Fenian Street is a street in Dublin, Ireland.

==Location==
Fenian Street runs from Lincoln Place at the western end, to Hogan Place at the eastern end, parallel with Pearse Street.

==History==
Fenian Street was formally called Denzille or Denzil Street, first appearing on maps around 1770. It was named after Denzil Holles, 1st Baron Holles, one of the famous Five Members whom Charles I tried to arrest in the English House of Commons. It was renamed Fenian Street, after the Fenian Brotherhood, who operated from the street in the 1850s.

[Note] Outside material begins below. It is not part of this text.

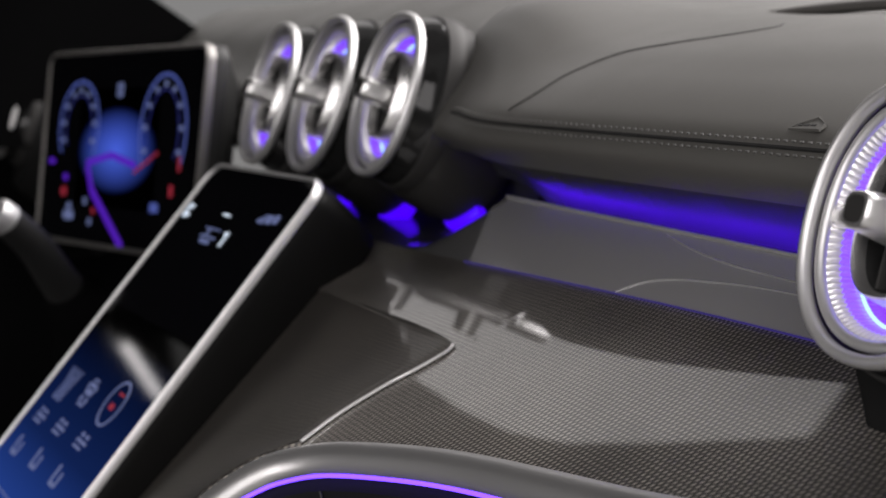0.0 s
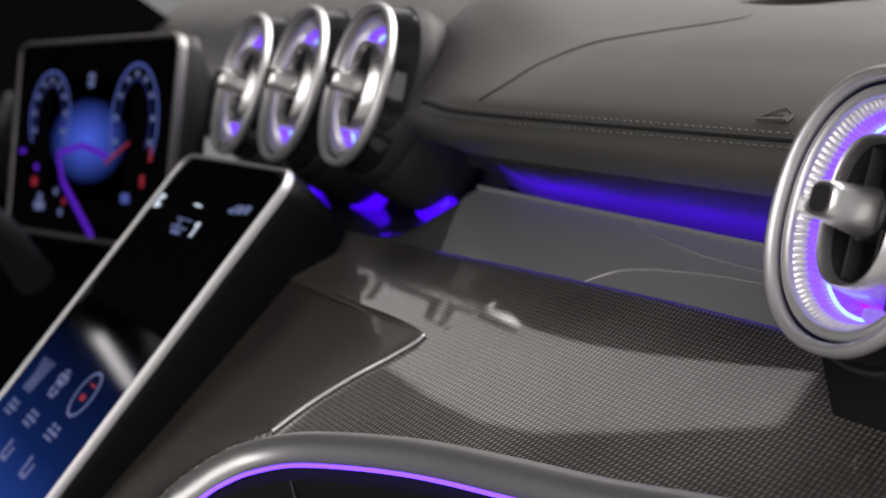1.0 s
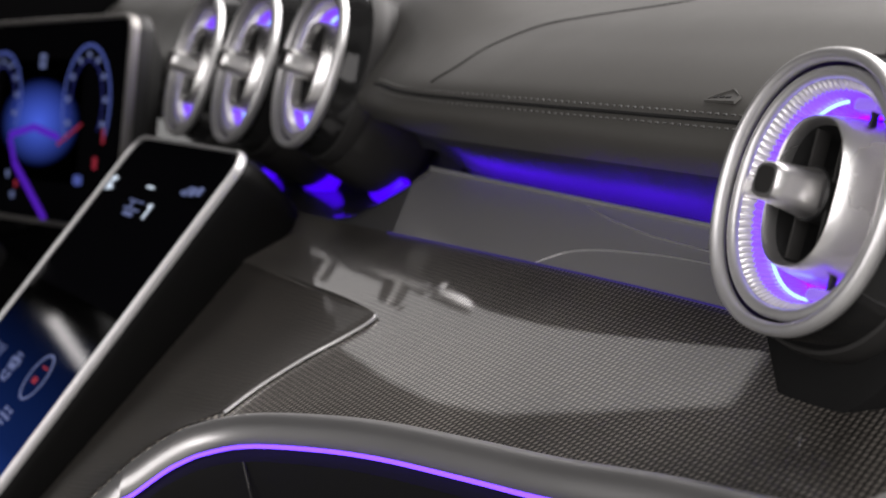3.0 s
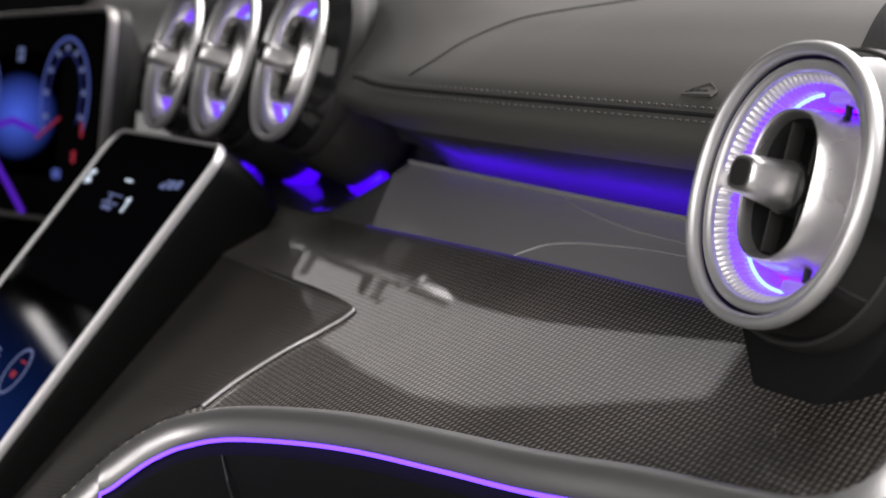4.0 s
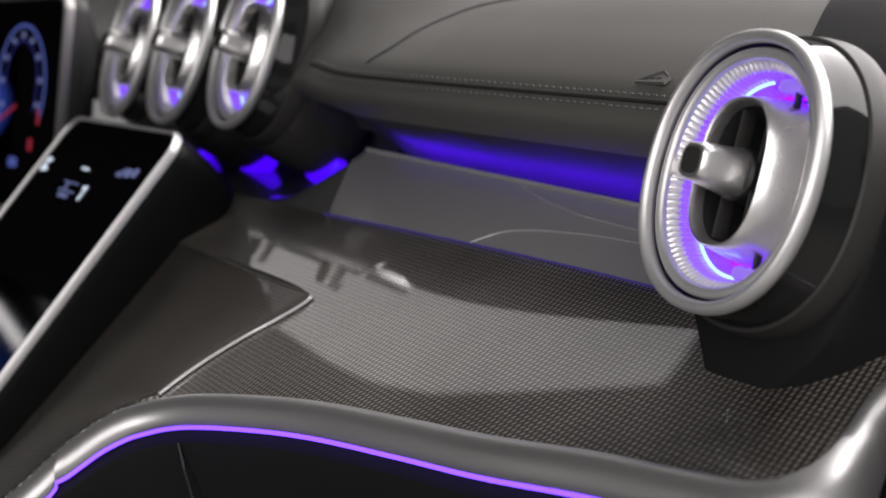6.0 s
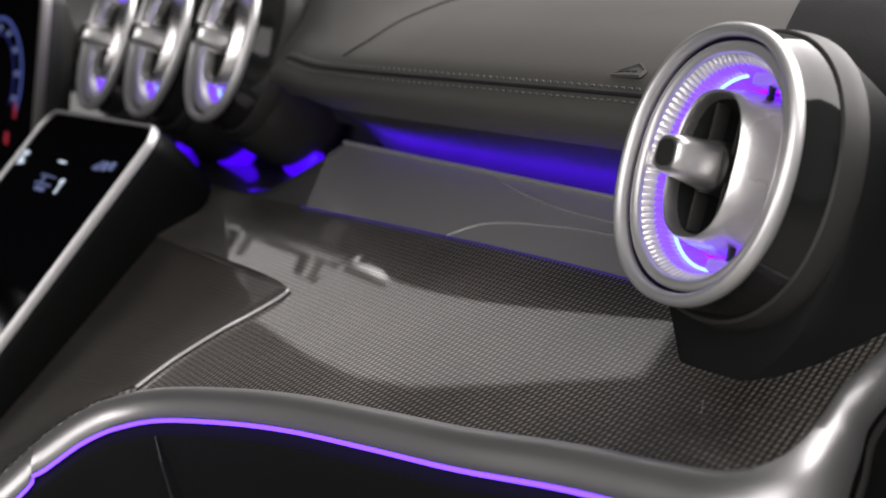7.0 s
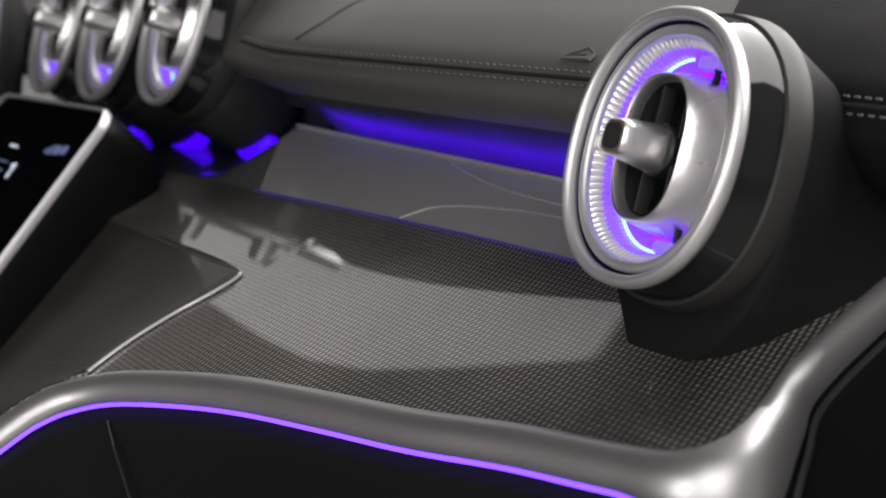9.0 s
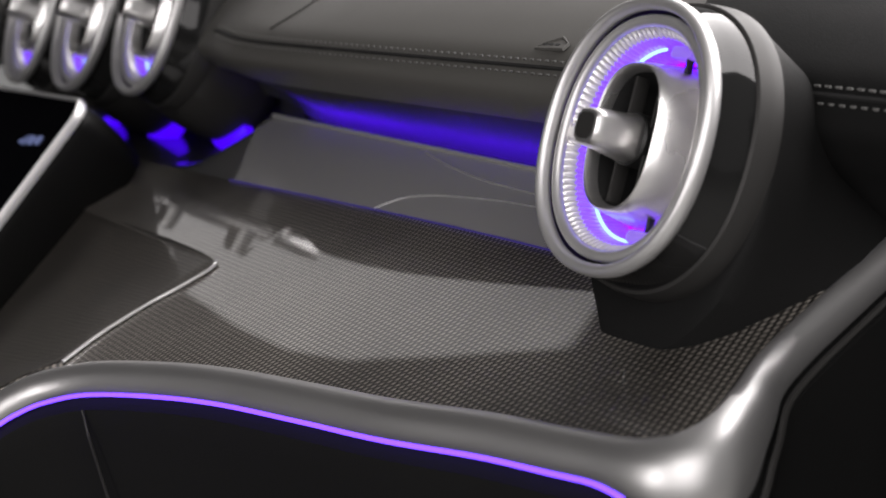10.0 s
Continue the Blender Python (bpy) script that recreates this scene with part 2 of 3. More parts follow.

One notable resident in the early years of the 20th Century was Brigit Dowling, later Brigit Hitler, who was living here with her family when she and her father met Adolf Hitler's half-brother, Alois Hitler Jr., in 1909 at the Dublin Horse Show. Brigit and Alois later eloped to Liverpool, married and had a son, William Patrick, who later adopted the less controversial surname Stuart-Houston.

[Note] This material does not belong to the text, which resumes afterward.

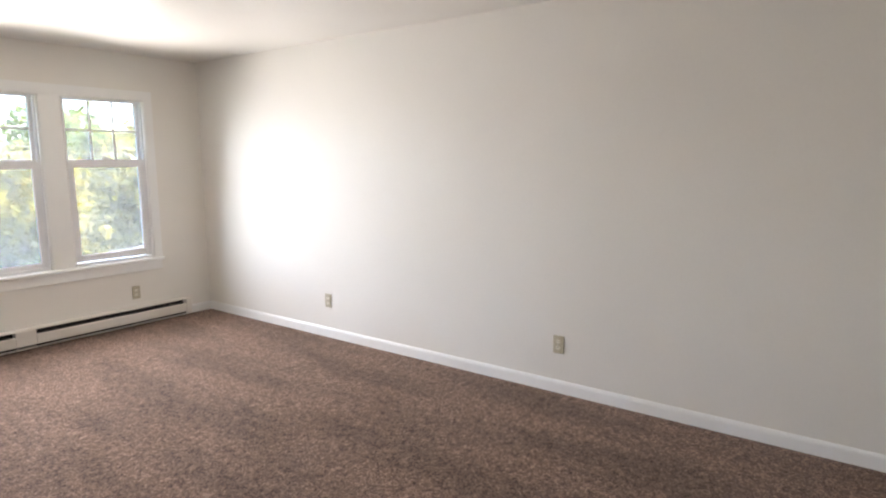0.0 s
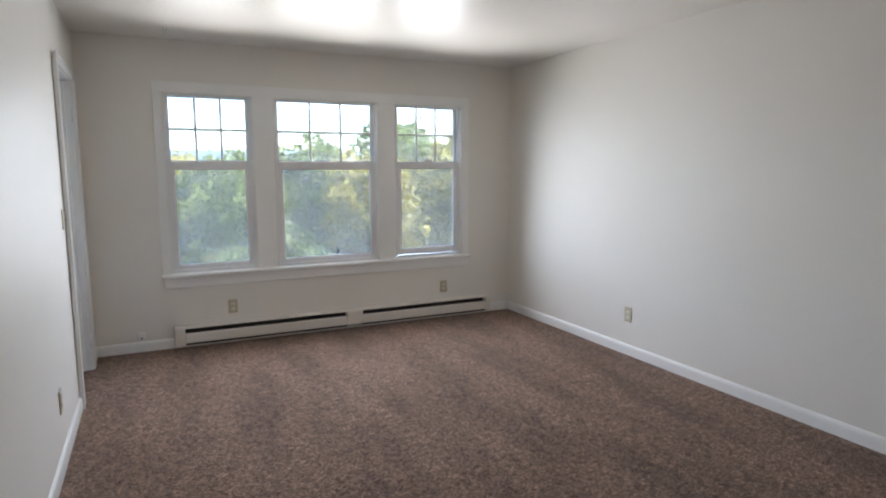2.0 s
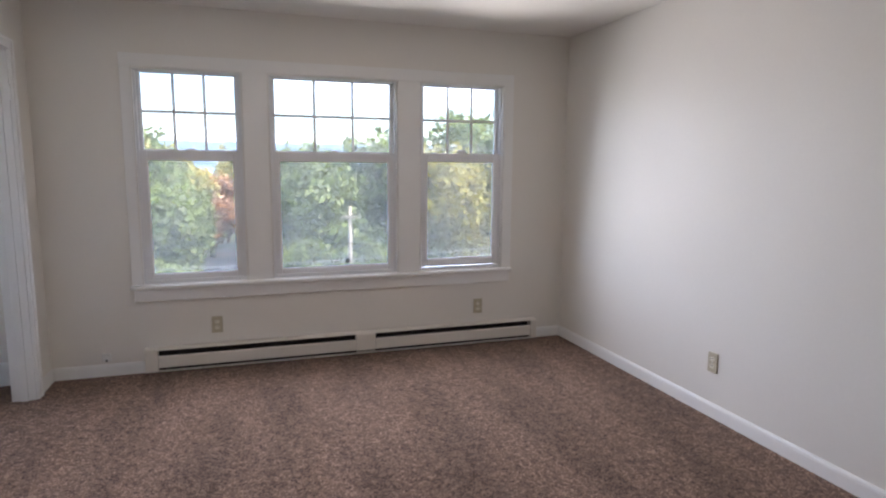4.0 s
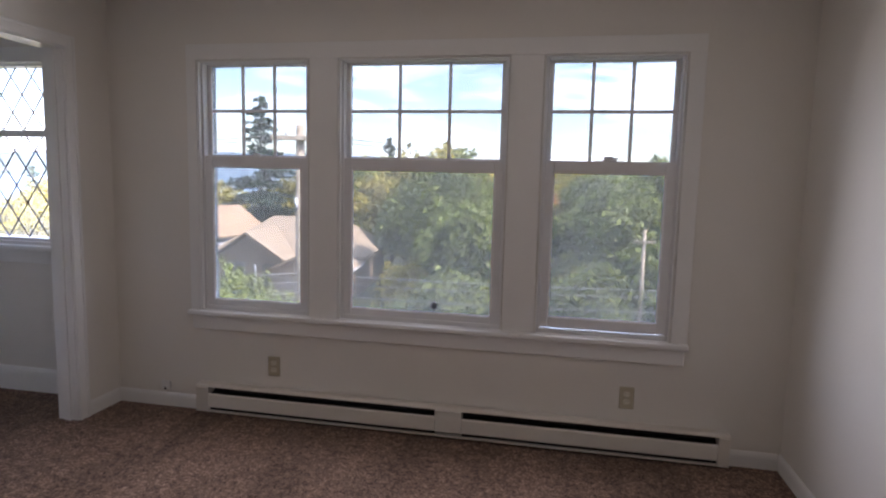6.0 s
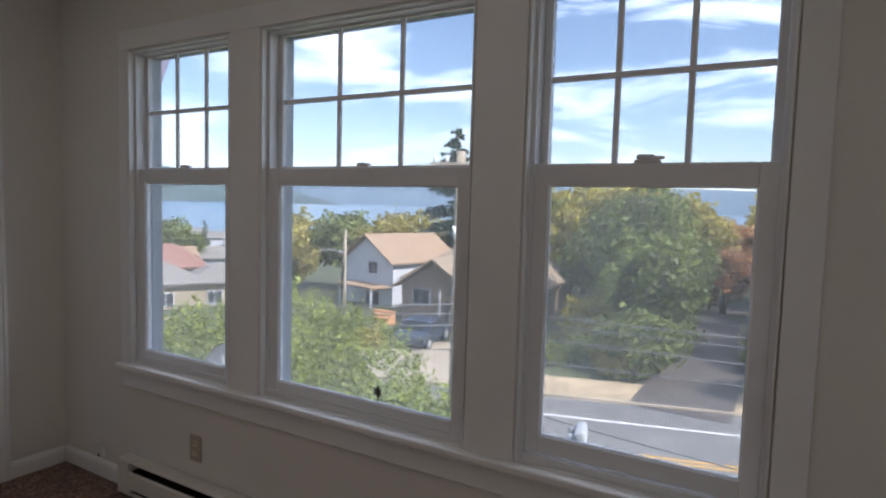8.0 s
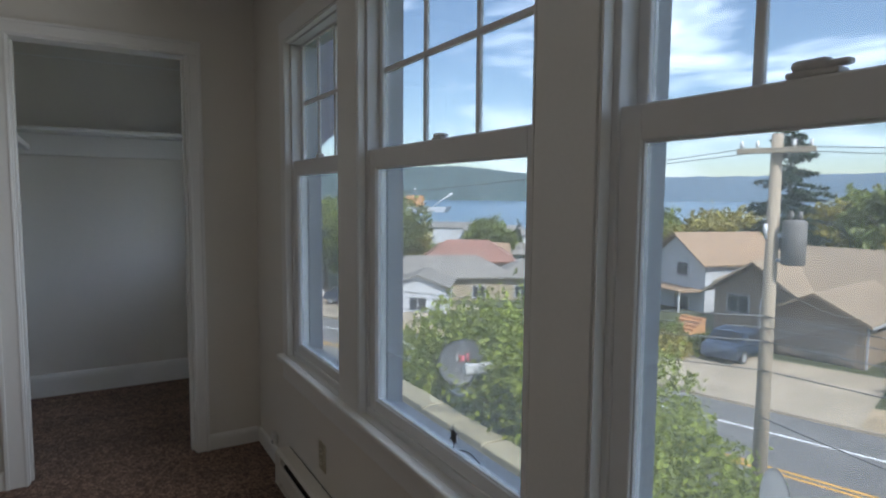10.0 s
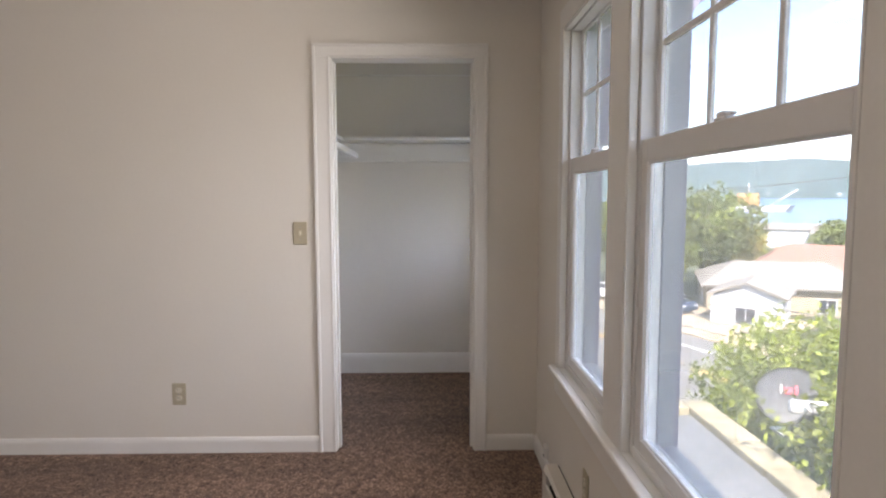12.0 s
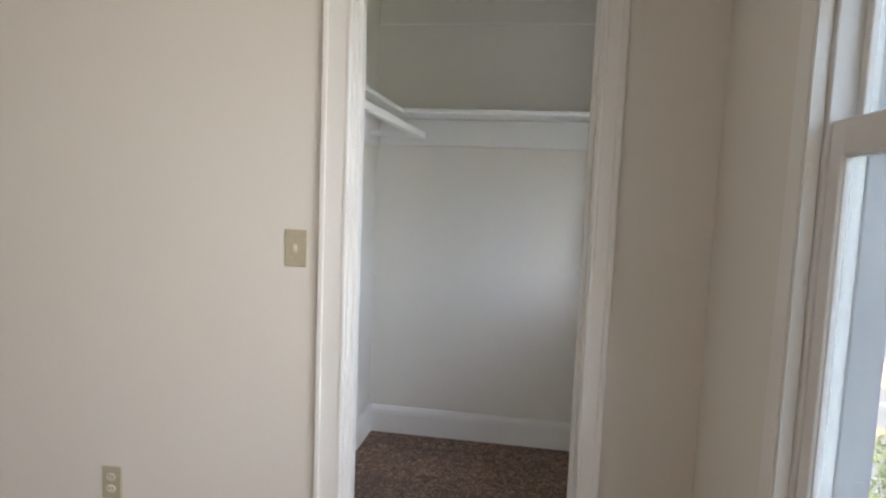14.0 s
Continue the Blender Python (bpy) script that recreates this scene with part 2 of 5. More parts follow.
def carpet_material():
    """Frieze carpet: tufts, specks and broad brushed streaks."""
    m = bpy.data.materials.new("brown_carpet")
    m.use_nodes = True
    n, l = m.node_tree.nodes, m.node_tree.links
    b = n["Principled BSDF"]
    b.inputs["Roughness"].default_value = 0.95
    b.inputs["Specular IOR Level"].default_value = 0.1
    b.inputs["Sheen Weight"].default_value, b.inputs["Sheen Roughness"].default_value = 0.25, 0.5
    b.inputs["Sheen Tint"].default_value = (0.75, 0.66, 0.60, 1)
    co = n.new("ShaderNodeTexCoord")
    tuft, clump, streak = (n.new("ShaderNodeTexNoise") for _ in range(3))
    for t, s, d in ((tuft, 110, 2), (clump, 32, 3), (streak, 1.0, 3)):
        t.inputs["Scale"].default_value, t.inputs["Detail"].default_value = s, d
    tuft.inputs["Distortion"].default_value = 1.2
    clump.inputs["Distortion"].default_value = 1.5
    mp = n.new("ShaderNodeMapping")
    mp.inputs["Scale"].default_value = (3.4, 0.8, 1)
    mp.inputs["Rotation"].default_value = (0, 0, 0.05)
    l.new(co.outputs["Object"], mp.inputs[0])
    l.new(mp.outputs[0], streak.inputs["Vector"])
    for t in (tuft, clump):
        l.new(co.outputs["Object"], t.inputs["Vector"])
    add = n.new("ShaderNodeMath")
    add.operation = "MULTIPLY_ADD"
    add.inputs[1].default_value = 0.55
    l.new(tuft.outputs[0], add.inputs[0])
    half = n.new("ShaderNodeMath")
    half.operation = "MULTIPLY"
    half.inputs[1].default_value = 0.45
    l.new(clump.outputs[0], half.inputs[0])
    l.new(half.outputs[0], add.inputs[2])
    ramp = n.new("ShaderNodeValToRGB")
    e = ramp.color_ramp.elements
    e[0].position, e[0].color = 0.375, (0.045, 0.026, 0.018, 1)
    e[1].position, e[1].color = 0.63, (0.37, 0.25, 0.185, 1)
    mid = e.new(0.5)
    mid.color = (0.155, 0.096, 0.068, 1)
    l.new(add.outputs[0], ramp.inputs[0])
    rng = n.new("ShaderNodeMapRange")
    rng.inputs["From Min"].default_value, rng.inputs["From Max"].default_value = 0.38, 0.62
    rng.inputs["To Min"].default_value, rng.inputs["To Max"].default_value = 0.86, 1.26
    l.new(streak.outputs[0], rng.inputs["Value"])
    v = n.new("ShaderNodeVectorMath")
    v.operation = "SCALE"
    l.new(ramp.outputs[0], v.inputs[0])
    l.new(rng.outputs[0], v.inputs["Scale"])
    l.new(v.outputs[0], b.inputs["Base Color"])
    bp = n.new("ShaderNodeBump")
    bp.inputs["Strength"].default_value, bp.inputs["Distance"].default_value = 0.9, 0.008
    l.new(add.outputs[0], bp.inputs["Height"])
    l.new(bp.outputs[0], b.inputs["Normal"])
    return m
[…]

On 12 June 1963, 2a, 3, and 4 Fenian Street tenement houses collapsed. This resulted in the deaths of two young girls, Linda Byrne (aged 8) and Marion Vardy (aged 9), who were passing the building when it collapsed. The collapse was blamed on the fast drying out of water saturated bricks after a period of heavy rain, and prompted demands for poorly maintained and dangerous tenement buildings to be demolished. In the 18 months after the collapse on Fenian Street, over 1200 Georgian houses in Dublin were demolished.

==Architecture==
No. 25 Fenian Street is one of the oldest buildings in the area, predating the layout of nearby Merrion Square. Dating from the 17th century, the street would have been a coastal road at the time of construction, with the house facing the coastline and bay. The current building was first built in 1729 with a high pitched roof which was later amended to a more Palladian style. The building was subject to emergency remedial works in 2015.

Archer's Garage is a notable building on the corner of Fenian Street and Sandwith Street.